Видимо, и в этом тоже. А ещё в цветущих тюльпанах, в первой любви, в родившихся детях, потом внуках и, особенно, в правнуке.
Не давала покоя лишь мысль о судьбе отца. От него за всю войну не было ни единого письма. Не получала семья и извещения о его гибели или пропаже без вести. И это было неудивительно, учитывая все жизненные испытания, выпавшие на долю многострадального калмыцкого народа. В этом они были не одиноки – многие осиротели, и многие жили в неведении о судьбах своих родных и близких…
Но Эльза помнила наказ Кермен, данный уже в последние дни её пребывания на земле: найти отца!
Всю свою жизнь посвятила она исполнению заветной воли матери. А когда уже стало подводить здоровье, передала наказ своим детям.
Лишь спустя семьдесят семь лет после трагических событий, участником которых был Музара Наминов, его внук нашёл информацию о месте, где он пропал без вести.
Волею судьбы, так сложилось, участью бойцов 160-й стрелковой дивизии заинтересовались поисковики в далёком городе Челябинске и годом ранее известили жителей Черемисиновского района Курской области о массовом подвиге, совершённом ими на черемисиновской земле, прислали имена погибших.
Здесь также живут неравнодушные люди, и потому они сразу же увековечили память о защитниках родных сёл, установив стелу.
Правда, имён было столько много, что вместить их на мемориальную плиту было невозможно. Потому и написали:
за деревню Петрищево погибло 172 человека
за село Михайловку – 140 человек;
за деревню Дубровку – 94 человека;
за деревню Трухачёвку – 127 человек;
за деревню Прилепы – 27 человек,
а сам Список погибших передали в комнату боевой славы местной школы.
Сын Эльзы сделал самый дорогой подарок в её жизни, привезя мать 9 мая, в День Победы, накануне её семьдесят восьмого для рождения, на это святое для них место.
И вот здесь, у памятной стелы, коснувшись земли, когда-то политой кровью её отца, кровью отцов и дедов её соплеменников, Эльза, наконец, обрела полное счастье. Она так и сказала: «Я счастлива, что нашла место гибели своего отца, счастлива, что смогла выполнить наказ матери».
Счастье её было столь велико, что выплеснулось на всё пространство Калмыкии одновременно с вестями о родных и близких, давно и безнадёжно потерянных. И пошли письма, звонки с просьбами организовать поездку к месту гибели родных людей.

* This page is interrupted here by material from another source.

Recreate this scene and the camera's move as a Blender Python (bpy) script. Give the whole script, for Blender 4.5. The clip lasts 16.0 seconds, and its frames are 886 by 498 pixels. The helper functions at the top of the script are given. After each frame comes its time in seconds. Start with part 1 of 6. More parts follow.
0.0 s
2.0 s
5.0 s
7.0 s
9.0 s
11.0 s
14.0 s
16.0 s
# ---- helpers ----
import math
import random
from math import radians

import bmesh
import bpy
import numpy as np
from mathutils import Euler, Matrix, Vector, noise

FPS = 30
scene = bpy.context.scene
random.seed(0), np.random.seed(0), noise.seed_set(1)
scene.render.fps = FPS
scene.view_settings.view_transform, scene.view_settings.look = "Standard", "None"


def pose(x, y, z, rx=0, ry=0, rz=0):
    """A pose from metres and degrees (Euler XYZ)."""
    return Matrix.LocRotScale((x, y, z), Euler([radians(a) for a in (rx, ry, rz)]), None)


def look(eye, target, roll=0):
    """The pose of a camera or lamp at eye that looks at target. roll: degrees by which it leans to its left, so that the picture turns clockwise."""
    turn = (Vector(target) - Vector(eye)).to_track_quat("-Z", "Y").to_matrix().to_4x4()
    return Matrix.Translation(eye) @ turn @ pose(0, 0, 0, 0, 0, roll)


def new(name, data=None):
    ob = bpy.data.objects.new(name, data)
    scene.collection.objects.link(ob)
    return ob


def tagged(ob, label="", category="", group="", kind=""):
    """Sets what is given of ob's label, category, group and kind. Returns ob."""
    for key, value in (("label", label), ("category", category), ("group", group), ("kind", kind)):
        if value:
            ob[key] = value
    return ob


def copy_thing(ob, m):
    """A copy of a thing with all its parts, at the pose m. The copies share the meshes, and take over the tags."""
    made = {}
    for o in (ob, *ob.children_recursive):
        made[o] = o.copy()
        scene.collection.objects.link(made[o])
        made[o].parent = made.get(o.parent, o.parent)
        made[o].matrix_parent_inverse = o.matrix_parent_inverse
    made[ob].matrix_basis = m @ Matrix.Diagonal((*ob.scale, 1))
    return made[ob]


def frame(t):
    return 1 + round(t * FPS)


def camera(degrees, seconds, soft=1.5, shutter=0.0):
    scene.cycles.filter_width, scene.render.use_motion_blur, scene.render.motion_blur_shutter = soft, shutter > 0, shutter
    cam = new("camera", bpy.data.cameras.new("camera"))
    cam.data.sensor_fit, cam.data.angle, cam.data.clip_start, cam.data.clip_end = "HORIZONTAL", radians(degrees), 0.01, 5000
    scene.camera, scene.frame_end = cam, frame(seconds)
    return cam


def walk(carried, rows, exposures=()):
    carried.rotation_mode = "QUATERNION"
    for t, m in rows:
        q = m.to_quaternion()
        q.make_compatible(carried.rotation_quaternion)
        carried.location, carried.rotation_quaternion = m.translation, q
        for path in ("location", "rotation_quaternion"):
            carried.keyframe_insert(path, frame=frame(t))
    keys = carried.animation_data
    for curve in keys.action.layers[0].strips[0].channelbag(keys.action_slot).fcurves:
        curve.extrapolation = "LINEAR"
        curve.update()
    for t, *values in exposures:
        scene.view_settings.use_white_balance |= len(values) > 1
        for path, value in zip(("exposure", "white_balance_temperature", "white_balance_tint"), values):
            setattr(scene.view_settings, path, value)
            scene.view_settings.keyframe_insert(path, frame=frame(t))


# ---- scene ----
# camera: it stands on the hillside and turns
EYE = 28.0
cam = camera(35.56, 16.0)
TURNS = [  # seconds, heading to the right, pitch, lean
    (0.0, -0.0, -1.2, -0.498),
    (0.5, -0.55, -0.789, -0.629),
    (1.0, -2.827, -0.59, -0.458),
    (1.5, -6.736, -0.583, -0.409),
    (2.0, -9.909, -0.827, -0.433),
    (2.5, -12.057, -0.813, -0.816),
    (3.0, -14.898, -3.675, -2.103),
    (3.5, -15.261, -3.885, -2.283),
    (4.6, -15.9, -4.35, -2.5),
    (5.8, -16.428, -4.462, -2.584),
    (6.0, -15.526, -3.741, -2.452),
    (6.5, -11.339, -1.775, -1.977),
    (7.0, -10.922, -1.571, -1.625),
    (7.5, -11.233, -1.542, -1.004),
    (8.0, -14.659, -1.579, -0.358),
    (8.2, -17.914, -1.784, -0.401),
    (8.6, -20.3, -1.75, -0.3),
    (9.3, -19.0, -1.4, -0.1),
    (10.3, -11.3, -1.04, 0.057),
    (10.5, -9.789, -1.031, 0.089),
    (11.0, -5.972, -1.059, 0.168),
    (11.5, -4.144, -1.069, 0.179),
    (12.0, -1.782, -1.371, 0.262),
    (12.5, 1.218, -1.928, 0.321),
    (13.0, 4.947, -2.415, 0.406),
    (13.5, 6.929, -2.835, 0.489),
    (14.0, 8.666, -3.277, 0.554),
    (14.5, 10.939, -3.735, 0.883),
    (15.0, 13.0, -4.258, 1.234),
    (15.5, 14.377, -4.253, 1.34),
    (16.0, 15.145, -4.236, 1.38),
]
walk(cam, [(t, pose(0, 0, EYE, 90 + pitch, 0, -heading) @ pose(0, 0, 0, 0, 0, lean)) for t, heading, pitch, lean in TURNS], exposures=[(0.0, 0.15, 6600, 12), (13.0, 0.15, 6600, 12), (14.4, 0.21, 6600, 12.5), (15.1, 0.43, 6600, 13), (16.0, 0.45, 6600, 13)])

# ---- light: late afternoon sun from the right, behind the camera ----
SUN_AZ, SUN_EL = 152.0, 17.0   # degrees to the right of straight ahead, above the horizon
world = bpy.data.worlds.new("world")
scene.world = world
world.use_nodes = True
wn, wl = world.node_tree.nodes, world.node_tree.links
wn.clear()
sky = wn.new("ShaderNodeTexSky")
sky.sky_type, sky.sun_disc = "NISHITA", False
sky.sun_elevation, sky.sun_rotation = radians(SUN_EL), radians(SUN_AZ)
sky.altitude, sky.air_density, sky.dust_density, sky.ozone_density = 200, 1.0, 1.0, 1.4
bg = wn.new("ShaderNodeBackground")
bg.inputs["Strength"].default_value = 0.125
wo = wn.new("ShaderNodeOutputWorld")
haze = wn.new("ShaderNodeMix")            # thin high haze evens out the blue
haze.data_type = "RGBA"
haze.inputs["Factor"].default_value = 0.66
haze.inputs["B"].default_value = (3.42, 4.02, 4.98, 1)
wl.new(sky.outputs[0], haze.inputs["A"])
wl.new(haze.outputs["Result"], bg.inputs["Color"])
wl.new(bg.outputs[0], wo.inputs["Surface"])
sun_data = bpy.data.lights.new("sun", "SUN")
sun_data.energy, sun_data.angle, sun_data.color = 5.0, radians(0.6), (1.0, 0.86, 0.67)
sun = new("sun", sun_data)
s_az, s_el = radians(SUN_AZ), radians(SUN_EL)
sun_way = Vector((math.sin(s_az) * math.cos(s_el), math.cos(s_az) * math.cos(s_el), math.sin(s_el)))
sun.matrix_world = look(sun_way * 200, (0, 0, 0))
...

Уже 28 июня, в день гибели бойцов 160-й стрелковой дивизии, двадцать шесть родственников прибыли на черемисиновскую землю. Они побывали во всех населённых пунктах, где сражались отцы и деды, на воинских захоронениях, постояли в молитвенном поклоне у памятников.
А в деревне Петрищево, может быть, в том самом месте, где погиб Музара Наминов с товарищами, они совершили обряд поминовения всех погибших.
Поляна была уставлена щедрыми яствами. Взял лама в руки колокольчик и ваджру, указывая на неотделимость совершенного Страдания от совершенной Мудрости. И стала эта истина вмиг осязаемой при виде уставших от долгой дороги, но бесконечно счастливых людей, склонивших головы в почтительном поклоне перед памятью своих близких.
Зазвонил колокольчик ламы, и разверзлась перед каждым из них пустота, которую тут же заполнили они добром, состраданием, любовью, гордостью, памятью, благодарностью и многими другими чувствами, так как пустота есть природа всех явлений!
И спустились к ним души умерших, а живые благодарили их и угощали щедрыми дарами. И были они, наконец, отпущены на небо.
(Подумалось, а когда мы-то отпустим? Ведь до сих пор, спустя семьдесят пять лет после победы, не можем прописать «пропавших без вести на поле боя» ни к воинским захоронениям, ни в Книгах Памяти!)
А потом свершилось чудо – при ярком свете солнца внезапно пошёл мелкий, частый дождь, который мы называем слепым. А калмыки радостно заулыбались и дружно сказали, что это Будда осыпал землю цветами.
Счастье Эльзы стало в этот миг и их достоянием.